キングカズ出場で新記録樹立「東京の新しい顔」が抱える致命的な欠陥【「Jリーグは国立競技場で試合をするべきではない」緊急提言】(1)の画像
Jリーグの試合でも使われる国立競技場。収容人数など最高の設備であることは間違いないが…。 撮影/中地拓也

 各国の各スポーツには、競技を代表する競技場がある。日本のサッカーであれば、天皇杯決勝などが行われてきた国立競技場が、その特別な場所にあたるだろう。立派な建物で、収容人数も多い。大いに活用されるべきだが、安易な「国立頼み」は正しいことなのか。ベテランのサッカージャーナリスト大住良之が、国立競技場でのJリーグの試合開催の是非を問う。

■アクセス最高の「東京の新しい顔」

 東京の国立競技場(東京都新宿区霞ケ丘町10番1号)が第一級のスポーツ施設であるのに、疑問の余地はない。

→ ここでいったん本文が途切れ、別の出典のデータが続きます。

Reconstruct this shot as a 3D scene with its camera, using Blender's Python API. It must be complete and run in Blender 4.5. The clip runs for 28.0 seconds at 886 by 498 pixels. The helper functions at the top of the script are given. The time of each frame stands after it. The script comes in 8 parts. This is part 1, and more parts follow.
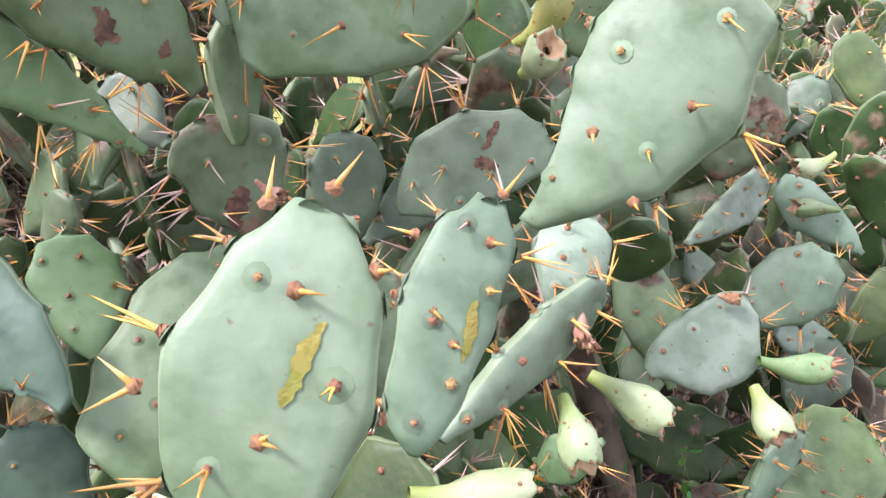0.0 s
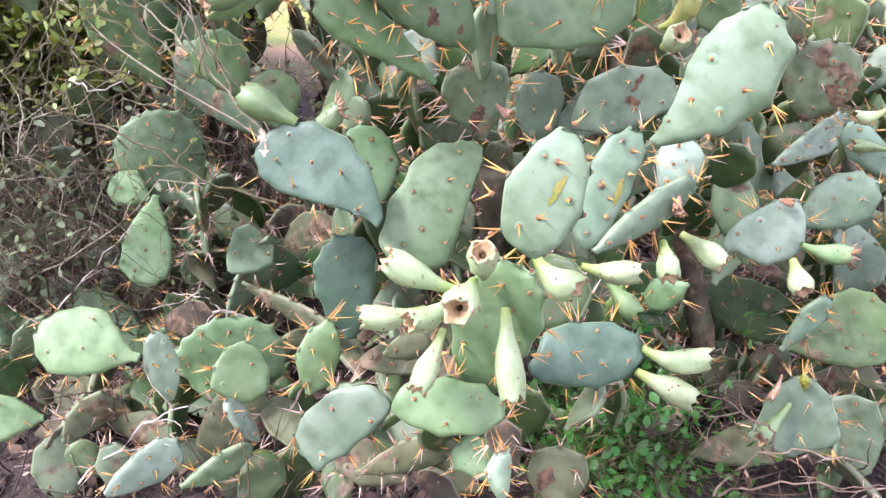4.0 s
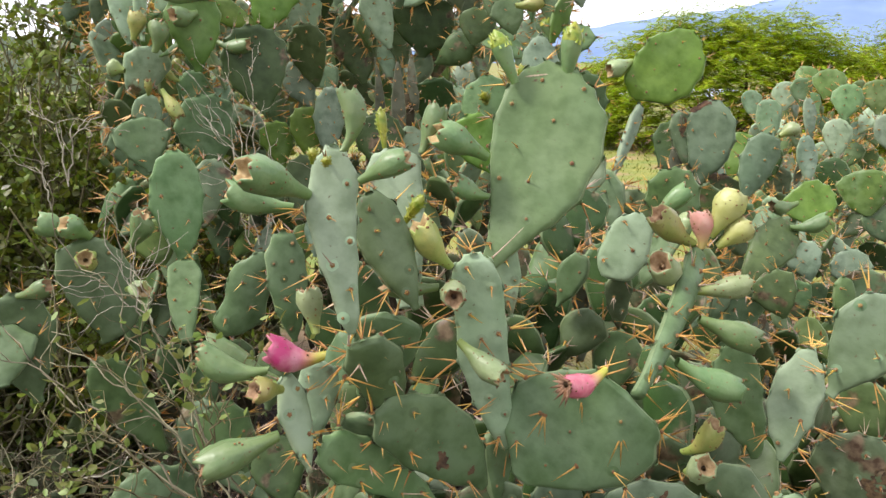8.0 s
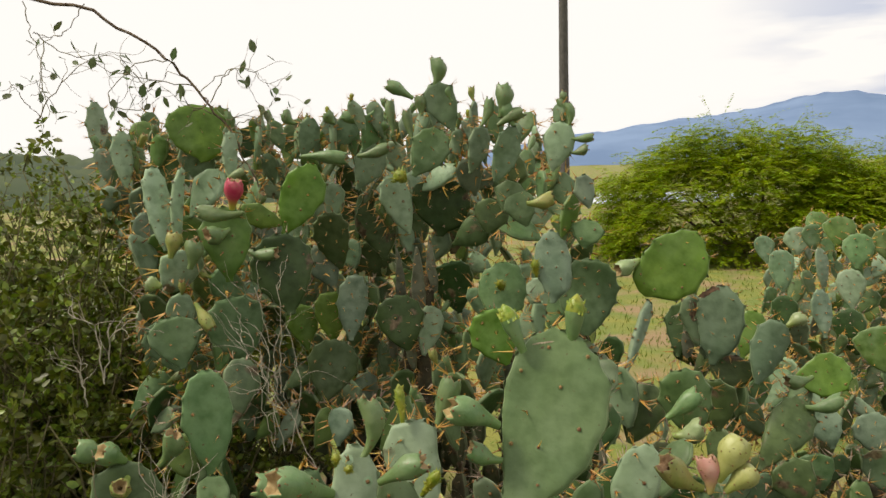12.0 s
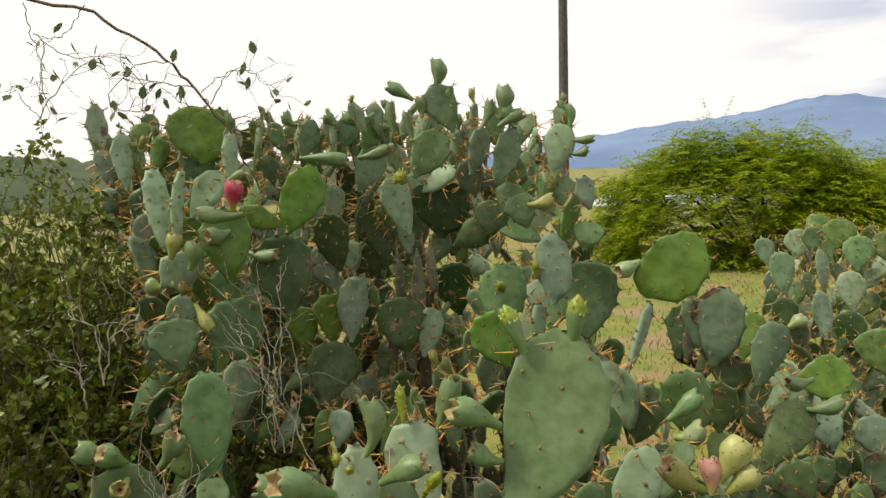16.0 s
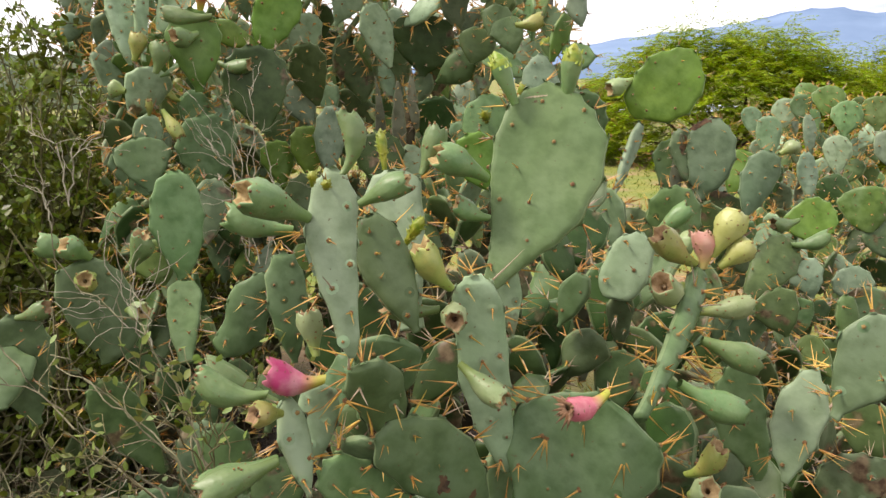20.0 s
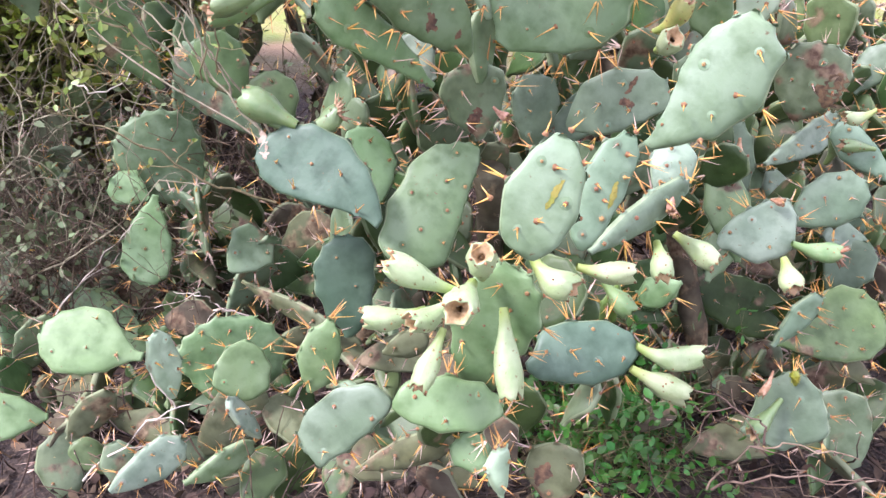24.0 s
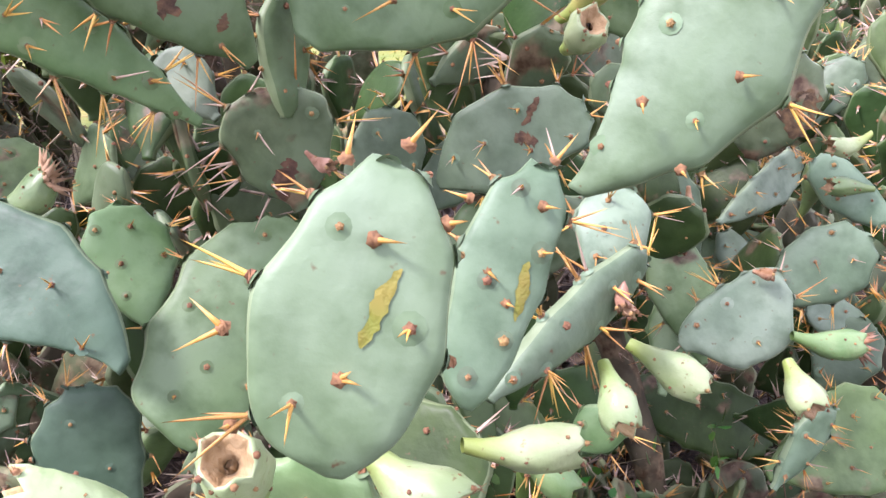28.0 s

 1950年代に建設された旧競技場を壊し、2020年に予定されていたオリンピックのために、完全に新しく生まれ変わったスタジアム。収容は6万8000人。総個席で、もちろんすべての観客席が屋根で覆われている。

 さまざまな長所がある中で、この競技場の最大の長所は「アクセス」の良さであると私は思っている。JR中央線の「千駄ケ谷駅」と「信濃町」がそれぞれ徒歩10分圏内にあるだけでなく、地下鉄も3路線が競技場を囲むように走り、大江戸線の「国立競技場駅」はスタジアムのすぐ外に位置し、銀座線の「外苑前駅」、さらに副都心線の「北参道駅」も徒歩10分余り。試合後に混雑を避けたいなら、巨大ターミナルの「渋谷駅」や「新宿駅」まで歩いても大したことはない。こんなスタジアムは、世界にも例を見ない。

 アクセスが最高で、「東京の新しい顔」と言っても過言ではない最新のスタジアム。だが私は、「サッカースタジアム」としては評価できないだけでなく、Jリーグがここを多用することに少なからぬ疑問を抱いている。